Halilovic, 53, is the highest-ranking Muslim army official to be tried for alleged crimes during the 1992-1995 Bosnian war. He has been accused of senior responsibility for massacres in the villages of Grabovica and Uzdol, Bosnia, in 1993.

A total of 62 people were killed and many of their bodies were dumped in the Neretva river.

In opening arguments, prosecutors in The Hague showed horrific amateur video footage of murdered children and elderly people, allegedly massacred by Halilovic’s men.

“The murdered Croat civilians were not combatants, nor were they taking part in military action, nor were they killed as the result of combat” said prosecutor Sureta Chana. “They were either in their beds or were attempting to flee in fear of the fighting.”

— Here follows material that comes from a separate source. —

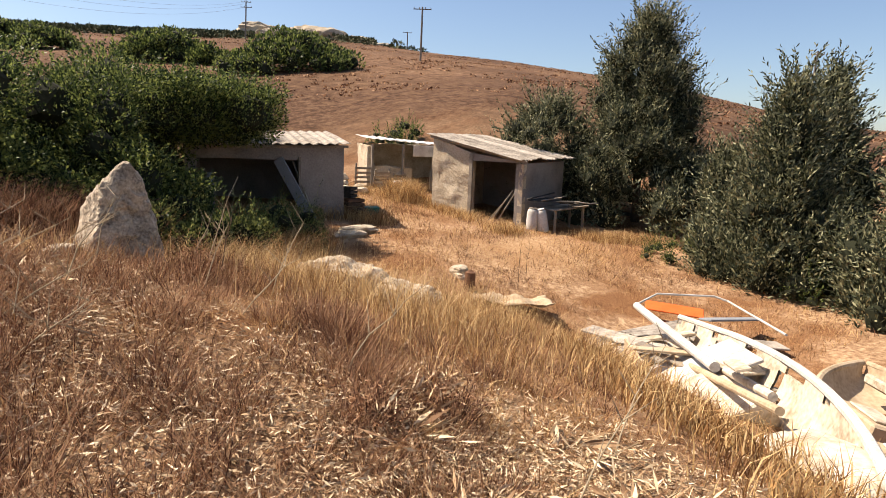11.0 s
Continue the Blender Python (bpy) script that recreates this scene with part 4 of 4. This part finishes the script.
for i, (x, y, h, l, p) in enumerate(((4.15, 4.4, 0.5, -0.1, 0), (5.24, 6.04, 0.8, 0.0, 0), (6.0, 6.5, 0.45, 0.05, 1), (4.9, 12.3, 0.75, 0.25, 1), (4.35, 13.4, 0.9, 0.05, 0), (6.3, 15.3, 0.6, 0.9, 1), (7.2, 15.9, 0.6, 0.9, 1), (3.8, 12.6, 0.9, 0.05, 1),
                                    (5.8, 12.0, 0.7, 0.0, 1), (2.3, 13.2, 0.7, 0.1, 0), (6.2, 7.1, 0.55, 0.1, 0), (3.55, 20.6, 1.1, 0.1, 0), (3.2, 20.4, 1.0, -0.1, 0), (3.75, 21.4, 1.0, 0.15, 0), (2.9, 21.5, 1.1, 0.05, 0), (5.6, 19.0, 0.7, 0.3, 1), (6.0, 18.4, 0.6, 0.5, 1), (5.5, 19.4, 0.5, 0.5, 1), (3.9, 19.3, 0.5, -0.5, 1), (12.4, 23.6, 0.9, 0.05, 0), (12.9, 24.0, 0.8, 0.1, 0), (4.2, 18.4, 0.35, 1.4, 1), (4.5, 18.7, 0.4, 1.1, 1), (3.9, 18.8, 0.4, 1.3, 1), (4.0, 17.9, 0.3, 1.5, 1), (5.6, 17.6, 0.35, 1.2, 1), (6.0, 16.8, 0.4, 1.0, 1), (4.6, 17.9, 0.5, 0.6, 1), (4.8, 18.5, 0.55, 0.3, 1), (4.3, 17.4, 0.3, 1.6, 1), (4.9, 17.2, 0.25, -1.8, 1), (5.5, 18.3, 0.5, 0.4, 1), (4.1, 18.1, 0.6, 0.2, 0), (5.7, 18.9, 0.6, 0.2, 0), (4.4, 16.9, 0.3, 1.3, 1))):
    stalk(x, y, h, l, p, i)


# ---- grass and litter ----
def field(n, x0, x1, y0, y1, keep):
    x, y = rng.uniform(x0, x1, n), rng.uniform(y0, y1, n)
    k = keep(x, y) > rng.uniform(0, 1, n)
    return x[k], y[k]


def off_sheds(x, y):
    a = (np.abs(0.468 * (x - 15.92) + 0.884 * (y - 28.22) - 1.7) < 3.4) & (0.884 * (x - 15.92) - 0.468 * (y - 28.22) > -0.1) & (0.884 * (x - 15.92) - 0.468 * (y - 28.22) < 3.4) & (y > 27.4)
    b = (x > 6.6) & (x < 10.9) & (y > 28.5) & (y < 32.9)
    return ~(a | b)


def walked(x, y):
    line = np.interp(y, (0.3, 2.9, 5.1, 8.4, 10.4, 13.1, 15.5, 18.1), (3.1, 3.6, 3.7, 4.4, 4.2, 4.7, 5.2, 5.0))
    return np.where(y < 18.6, np.clip((np.abs(x - line) - 0.25) / 0.5, np.where(y < 9, 0.15, 0.5), 1), 1)


def stuff(name, pieces, mat, label, category):
    v, f = merge(pieces)
    tagged(np_object(name, v, f, mat), label, category, "", "stuff")


def wreck_gap(x, y):
    """Little grass where the long wreck and the boulders lie."""
    t = np.clip(((x - 12.3) * -3.5 + (y - 20.2) * -5.3) / 40.3, 0, 1)
    d = np.hypot(x - 12.3 + 3.5 * t, y - 20.2 + 5.3 * t)
    return np.where(d < 1.05, 0.08, 1) * np.where(np.hypot(x - 8.3, y - 21.6) < 0.85, 0.3, 1)


def bank(x, y):
    """Where the golden grass stands: down the bank and through the near yard."""
    d = np.exp(-(((x - 8.0) / 3.2) ** 2 + ((y - 21.2) / 3.6) ** 2) ** 1.5)
    e = np.exp(-(((x - 13.2) / 1.6) ** 2 + ((y - 33.0) / 3.0) ** 2))
    return np.clip(1.25 * d + 0.6 * e, 0, 1)


x, y = field(900000, -3, 11.5, 1, 21, lambda x, y: np.clip(0.62 + 0.7 * fbm(x, y, 1.1, 1), 0.2, 1) * np.clip(1.25 - np.abs(x - 4.8) / 8, 0.15, 1) * 0.85)
stuff("straw_stubble", [slivers(x, y, ground_z(x, y) - 0.004, rng.uniform(0.01, 0.05, len(x)), rng.uniform(0.003, 0.0065, len(x)), rng.uniform(0.3, 2.2, len(x)))], M_STRAW, "short bleached straw stubble over the slope", "grass")


def tufts(n, per, h0, h1, spread, keep, area=(-5, 10.5, 0.9, 21.5)):
    cx, cy = field(n, *area, keep)
    k = len(cx)
    size = rng.uniform(0.55, 1.25, k)
    a, q = rng.uniform(0, 2 * np.pi, (k, per)), np.sqrt(rng.uniform(0, 1, (k, per))) * spread * size[:, None]
    x, y = (cx[:, None] + q * np.cos(a)).ravel(), (cy[:, None] + q * np.sin(a)).ravel()
    hh = (rng.uniform(h0, h1, (k, per)) * size[:, None] * (1.1 - 0.5 * (q / (spread * 1.25)) ** 2)).ravel()
    return slivers(x, y, ground_z(x, y) - 0.006, hh, rng.uniform(0.003, 0.006, k * per), rng.uniform(0.15, 1.2, k * per), (a + rng.normal(size=(k, per)) * 0.9).ravel())


stuff("brown_weeds", [tufts(9800, 120, 0.05, 0.2, 0.14, lambda x, y: walked(x, y) * np.clip(0.32 + 1.3 * fbm(x, y, 1.5, 2) + 0.55 * np.clip((y - 9) / 4, 0, 1) * (x < 5.5), 0.18, 1) * np.where((x > 6.0 + 0.05 * y) & (y < 17), 0.1, 1) * np.where(y - 0.4 * x > 17.5, 0.35, 1) * np.where((y < 4.6) & (x < 2.7), 0.6, 1) * np.where(np.hypot(x - 4.8, y - 19.3) < 0.9, 0.25, 1))], M_WEED, "reddish-brown dry weeds in loose tufts", "weeds")
stuff("tall_brown_weeds", [tufts(5200, 90, 0.10, 0.30, 0.17, lambda x, y: walked(x, y) * np.clip(0.55 + 1.1 * fbm(x, y, 1.3, 7), 0.05, 1) * np.clip((y - 8.2) / 2.5, 0, 1) * np.where(np.hypot(x - 4.8, y - 19.3) < 0.9, 0.2, 1), (-4, 6.3, 8.5, 19.3))], M_WEED, "dense dark brown weeds up the slope", "weeds")
x, y = field(230000, -3, 8.5, 2, 20, lambda x, y: np.clip(0.45 + 0.9 * fbm(x, y, 1.4, 2), 0.1, 1) * np.clip(1.2 - np.abs(x - 4.5) / 7, 0.2, 1))
z = ground_z(x, y) + rng.uniform(0.0, 0.22, len(x)) ** 1.4
stuff("chaff", [leaf_cards(np.stack([x, y, z], -1), unit(rng, len(x)), rng.uniform(0.01, 0.03, len(x)), rng.uniform(0.004, 0.009, len(x)), rng)], M_LITTER, "pale seed heads and chaff among the weeds", "chaff")
stuff("straw_tufts", [tufts(2600, 90, 0.07, 0.2, 0.13, lambda x, y: walked(x, y) * np.clip(0.5 + 1.0 * fbm(x, y, 1.2, 9), 0.1, 1))], M_STRAW, "small pale straw tufts on bare soil", "grass")
x, y = field(230000, 2, 16, 14.5, 36, lambda x, y: bank(x, y) * wreck_gap(x, y) * off_sheds(x, y) * np.clip(0.6 + 0.8 * fbm(x, y, 0.9, 4), 0.1, 1) * np.where(np.hypot(x - 5.0, y - 17.9) < 1.0, 0.15, 1))
stuff("golden_grass", [blades(x, y, rng.uniform(0.2, 0.55, len(x)) * (0.55 + 0.6 * bank(x, y)), rng.uniform(0.003, 0.007, len(x)), rng.uniform(0.1, 0.8, len(x)))], M_GOLD, "tall golden dry grass down the bank", "grass")
x, y = field(240000, 8, 24, 19, 40, lambda x, y: off_sheds(x, y) * np.clip(0.25 + 0.8 * fbm(x, y, 1.4, 6), 0.03, 1) * 0.6)
stuff("yard_grass", [blades(x, y, rng.uniform(0.04, 0.2, len(x)), rng.uniform(0.006, 0.012, len(x)), rng.uniform(0.2, 1.2, len(x)))], M_STRAW, "thin trampled straw over the yard", "grass")


def fringe(points, n, spread, h0, h1):
    p = np.array(points)[rng.integers(0, len(points), n)] + rng.normal(size=(n, 2)) * spread
    return blades(p[:, 0], p[:, 1], rng.uniform(h0, h1, n), rng.uniform(0.007, 0.014, n), rng.uniform(0.1, 0.7, n))


stuff("yard_weeds", [tufts(1500, 60, 0.06, 0.2, 0.22, lambda x, y: off_sheds(x, y) * np.clip(0.25 + 1.2 * fbm(x, y, 1.3, 5), 0.03, 1), (8.5, 19.5, 21, 35))], M_WEED, "thin brown weeds over the yard", "weeds")
stuff("wreck_weeds", [fringe([(8.6, 16.2), (8.8, 17.0), (9.4, 18.0), (10.0, 19.0), (10.8, 20.0), (8.2, 15.2), (9.6, 14.7), (10.4, 14.6), (10.8, 15.6), (11.6, 14.2)], 6000, 0.28, 0.12, 0.38)], M_GOLD, "tall dry grass growing round the wrecks", "grass")
stuff("shed_weeds", [fringe([(14.5 + 0.15 * i, 27.3 + 0.02 * i) for i in range(4)] + [(14.6, 29 + 0.4 * i) for i in range(10)] + [(17.2 + 0.3 * i, 26.5) for i in range(9)] + [(13.9, 33.2), (13.7, 32.6), (13.5, 34.0)], 8000, 0.28, 0.1, 0.38),
                     fringe([(7.6 + 0.3 * i, 28.9 + 0.02 * i) for i in range(12)] + [(11.3, 28.3), (11.1, 28.6)], 7000, 0.25, 0.15, 0.5), fringe([(14.0, 31.9), (13.8, 32.3), (14.1, 32.6)], 2500, 0.22, 0.4, 0.95)], M_GOLD, "tall brown grass along the shed walls", "grass")


def litter(n, spots, size=1.0):
    c = np.array(spots)
    k = rng.integers(0, len(c), n)
    x, y = c[k, 0] + rng.normal(size=n) * c[k, 2], c[k, 1] + rng.normal(size=n) * c[k, 3]
    z = ground_z(x, y) + rng.uniform(0.005, 0.06, n)
    a = rng.uniform(0, 2 * np.pi, n)
    ax = np.stack([np.cos(a), np.sin(a), rng.normal(size=n) * 0.3], -1)
    return leaf_cards(np.stack([x, y, z], -1), ax, size * rng.uniform(0.025, 0.085, n), size * rng.uniform(0.004, 0.012, n), rng)


stuff("leaf_litter", [litter(150000, [(8.0, 8.6, 1.0, 1.3), (7.2, 7.6, 0.9, 0.8), (6.4, 12.4, 0.9, 0.9), (7.2, 10.8, 0.8, 1.2), (8.2, 7.4, 0.8, 0.6), (5.6, 12.9, 0.7, 0.6), (7.0, 6.4, 0.7, 0.6), (6.4, 15.6, 0.7, 0.6)]), litter(5000, [(5.6, 16.6, 0.5, 0.5), (6.0, 14.4, 0.6, 0.6), (4.4, 18.2, 0.4, 0.3)]), litter(40000, [(5, 4, 3, 3), (5, 9, 3, 3), (5, 14, 2, 2)], 0.5), litter(9000, [(4.45, 17.5, 0.35, 0.35), (4.3, 18.5, 0.4, 0.3), (4.9, 16.6, 0.5, 0.4)])], M_LITTER, "bleached strips of dead leaves on the ground", "leaf litter")

# low scrub over the far slopes
def far_scrub():
    out = []
    n = 15000
    az = np.radians(rng.uniform(-50, 75, n))
    r = rng.uniform(34, 190, n)
    x, y = 5 + r * np.sin(az), 15 + r * np.cos(az)
    keep = fbm(x, y, 9, 3) + 0.25 * rng.normal(size=n) > 0.28
    x, y = x[keep], y[keep]
    for i in range(8):
        out.append(blades(x + rng.normal(size=len(x)) * 0.2, y + rng.normal(size=len(x)) * 0.2, rng.uniform(0.08, 0.22, len(x)), rng.uniform(0.08, 0.2, len(x)), rng.uniform(0.3, 1.2, len(x))))
    stuff("dry_scrub", out, M_WEED, "dark dry tussocks over the far slope", "scrub")


far_scrub()


def crest_scrub():
    """The dark shrub belt along the skyline."""
    rs = np.random.default_rng(51)
    cs, rr = [], []
    for a0, a1, r0, r1, n, size in ((-60, -4, 110, 250, 620, 1.05), (-6, 13, 150, 235, 520, 1.0), (20, 28, 150, 190, 26, 1.3), (-52, -14, 75, 110, 60, 1.3)):
        for _ in range(n):
            a, r = radians(rs.uniform(a0, a1)), rs.uniform(r0, r1)
            x, y = 5 + r * math.sin(a), 15 + r * math.cos(a)
            if abs(math.degrees(a) + 11) < 3.2 and r > 165:
                continue
            s = size * rs.uniform(0.5, 1.3)
            cs.append((x, y, gz(x, y) + 0.3 * s))
            rr.append(s)
    v, f = crown(cs, rr, 46, 0.75, 0.5, 5, 0.5, 0.6, 0.75)
    tagged(np_object("hill_scrub", v, f, M_SCRUB), "dark green scrub covering the skyline ridge", "scrub", "", "stuff")


crest_scrub()


def outcrops():
    rs = random.Random(9)
    for i in range(26):
        az = radians(rs.uniform(12.5, 20.5) if i < 20 else rs.uniform(20, 24))
        r = rs.uniform(195, 240)
        x, y = 5 + r * math.sin(az), 15 + r * math.cos(az)
        s = rs.uniform(1.2, 3.2)
        o = part("outcrop", rock((s * 2.2, s, s * 0.9), i + 0.7, 3, 0.3, 0.5), M_ROCK)
        o.location = (x, y, gz(x, y) + 0.3 * s)
        tagged(o, "grey-brown rocky outcrop on the ridge", "rock", "ridge outcrops")


outcrops()
lean_stick = part("stake", tube([(0, 0, -0.2), (0.35, 0, 1.5)], [0.05, 0.04], 7), M_STALK_PALE)
lean_stick.location = (-2.4, 50, gz(-2.4, 50))
tagged(lean_stick, "pale leaning wooden stake in the field", "stake")

# dry growth at the foot of the mastic bush
stuff("bush_foot_grass", [fringe([(5.8 + 0.36 * i, 25.0 + 0.14 * i) for i in range(9)], 7000, 0.3, 0.3, 0.75)], M_GOLD, "tall golden grass at the foot of the bush", "grass")
stuff("bush_foot_weeds", [fringe([(1.4 + 0.36 * i, 23.6 + 0.16 * i) for i in range(10)], 15000, 0.45, 0.45, 1.25)], M_WEED, "dry brown twiggy weeds before the bush", "weeds")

She named eleven victims in the village of Uzdor, including a 10-year-old boy, who had been shot in the back of the head, and several elderly people who had been fleeing fighting. In some cases their skulls had been smashed and their bodies were partially naked.

“The issue in this case is whether the accused failed to take the reasonable and necessary measures that were his legal obligation as a commander to take” to prevent the murders, Chana said. “The prosecution will prove at trial that he did not.”

Halilovic, who sat quietly watching the hearings, has pleaded innocent to a single count of murder, classified in the tribunal’s statute as a violation of the laws of customs of war.

If convicted he could be sentenced to life in prison.

Halilovic surrendered to the court in September 2001. He had been a government minister for refugee issues in the new pro-Western Bosnian cabinet until the court revealed a sealed indictment against him.